# Data segment start
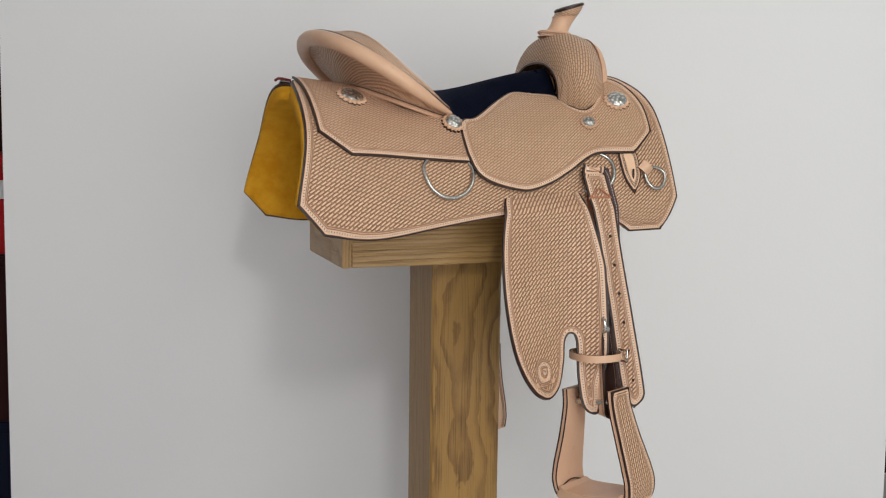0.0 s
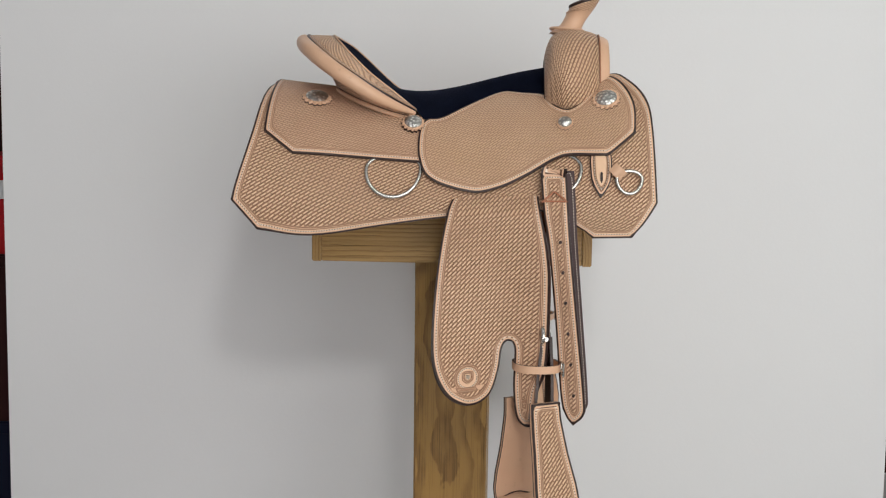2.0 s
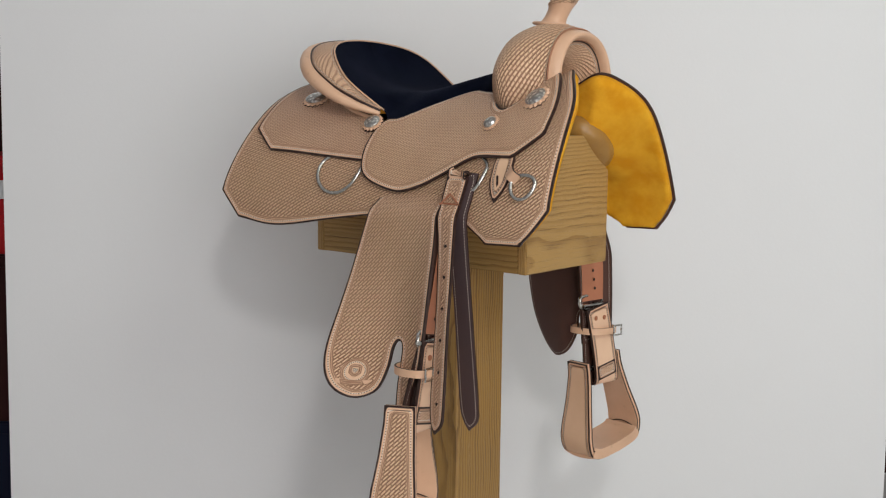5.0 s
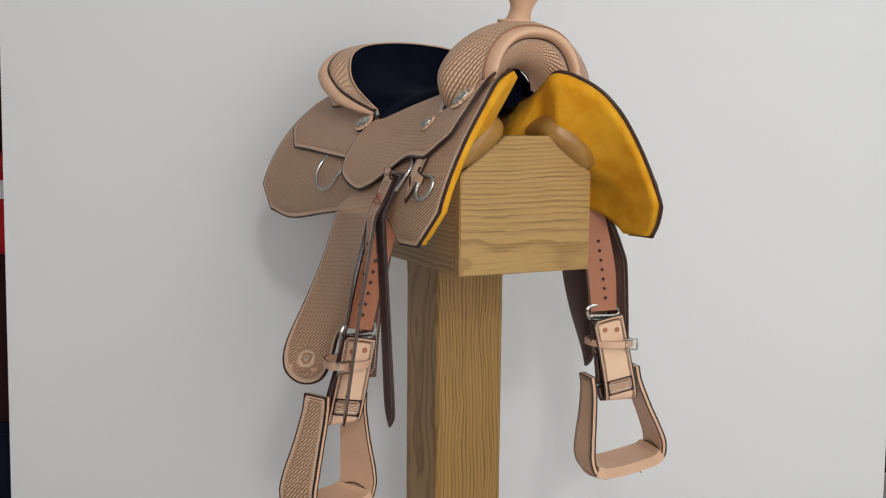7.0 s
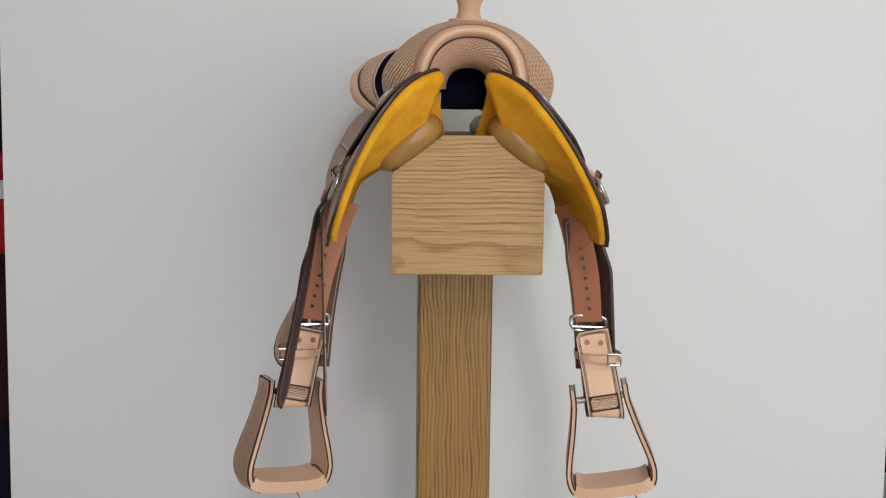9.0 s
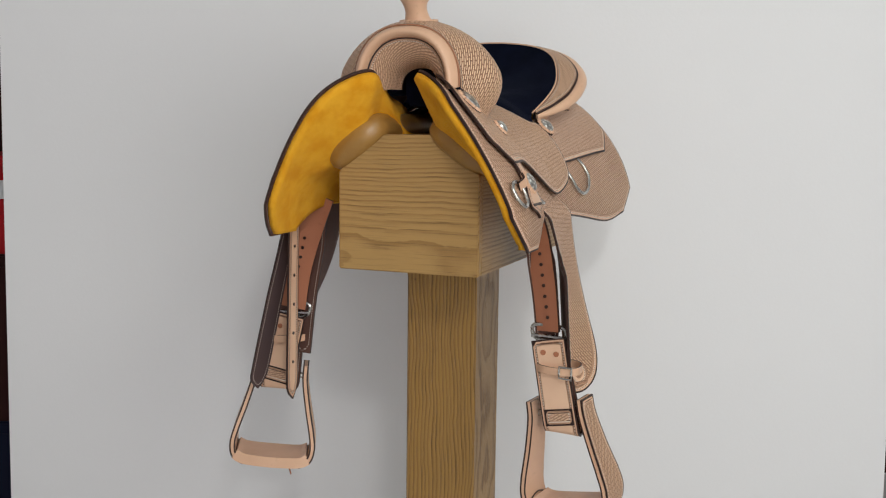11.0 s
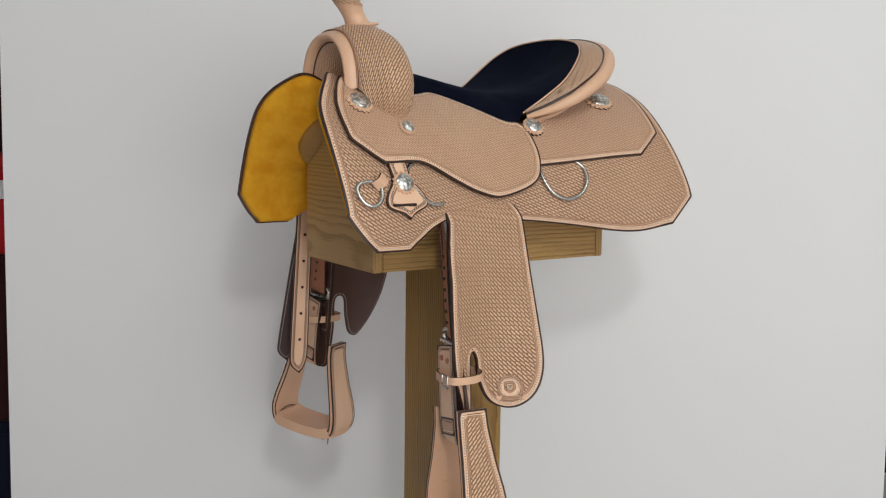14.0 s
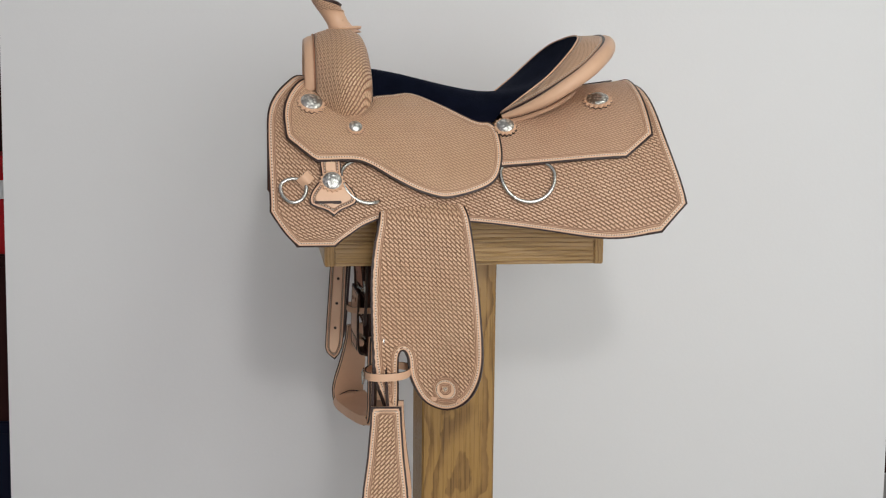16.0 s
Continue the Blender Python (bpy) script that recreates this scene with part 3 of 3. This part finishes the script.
# Data segment end
Using the material above, return every line exactly as it appears, minus the pictures.

0.0 s
2.0 s
5.0 s
7.0 s
9.0 s
11.0 s
14.0 s
16.0 s
Continue the Blender Python (bpy) script that recreates this scene with part 3 of 3. This part finishes the script.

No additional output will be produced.